Ele acredita que a construção da estrada tenha contribuído para o fim da vereda, onde a reportagem também constatou outras formas de degradação, como vestígios de cultivo de horta em um antigo brejo e o pisoteio de animais perto dos buritis, que ainda resistem no local.

Na comunidade de Cabeceira do Mangaí, uma vereda onde passa a BR 135 desapareceu. O pequeno agricultor Ferreira da Silva, de 65, recorda que nos seus tempos de criança o local tinha água em abundância:

“Era muita água mesmo”. Segundo ele, depois da construção da estrada, há 30 anos, o recurso hídrico começou a diminuir, até acabar de vez. Também desapareceram os buritis.

A água que usa no consumo de sua família e para manter os animais é captada em um poço tubular a três quilômetros de distância. Outro antigo morador de Cabeceira do Mangaí, Geraldo Veloso do Carmo, lamenta ter que recorrer a uma cisterna. “Foi a única alternativa que restou”. “Ouvi dizer que na Bíblia está escrito que nos fim dos tempos faltaria água”, diz, temeroso.

CARVÃO Na região de Urucuia, a produção de carvão causou enormes danos às veredas. “Esta parte do estado foi uma área de desbravamento até pouco tempo. Pessoas de outras regiões vieram para cá e desmataram o cerrado para atividades agrícolas, usando a madeira para fazer carvão. Os impactos do desmatamento foram muito grandes, especialmente para as nascentes e rios”, afirma Carlos Aparecido Ferroni, técnico do escritório do IEF em Urucuia.

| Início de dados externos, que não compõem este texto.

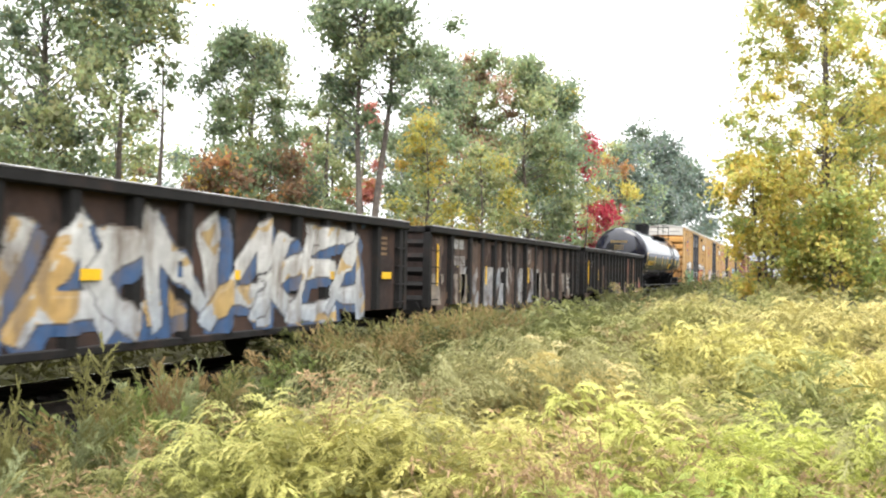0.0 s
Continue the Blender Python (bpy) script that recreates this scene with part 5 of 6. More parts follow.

O auge da produção de carvão foi entre 1980 e 2008. A partir daí, a Lei Florestal passou a ser mais rigorosa e a atividade diminuiu.  “Muitos produtores abandonaram os fornos, mas deixaram para sempre os impactos ambientais”, comenta Ferroni.

Agonia em série

Nesta série de reportagem, o Estado de Minas percorreu 2,1 mil quilômetros em 11 cidades do trajeto rosiano para mostrar a situação das veredas. No domingo, foi abordado o impacto da degradação dos oásis do cerrado, provocada especialmente pelos incêndios criminosos, sobre as nascentes e rios. Na edição de ontem, o EM contou o drama das famílias e pequenos produtores afetadas pelo secamento das veredas.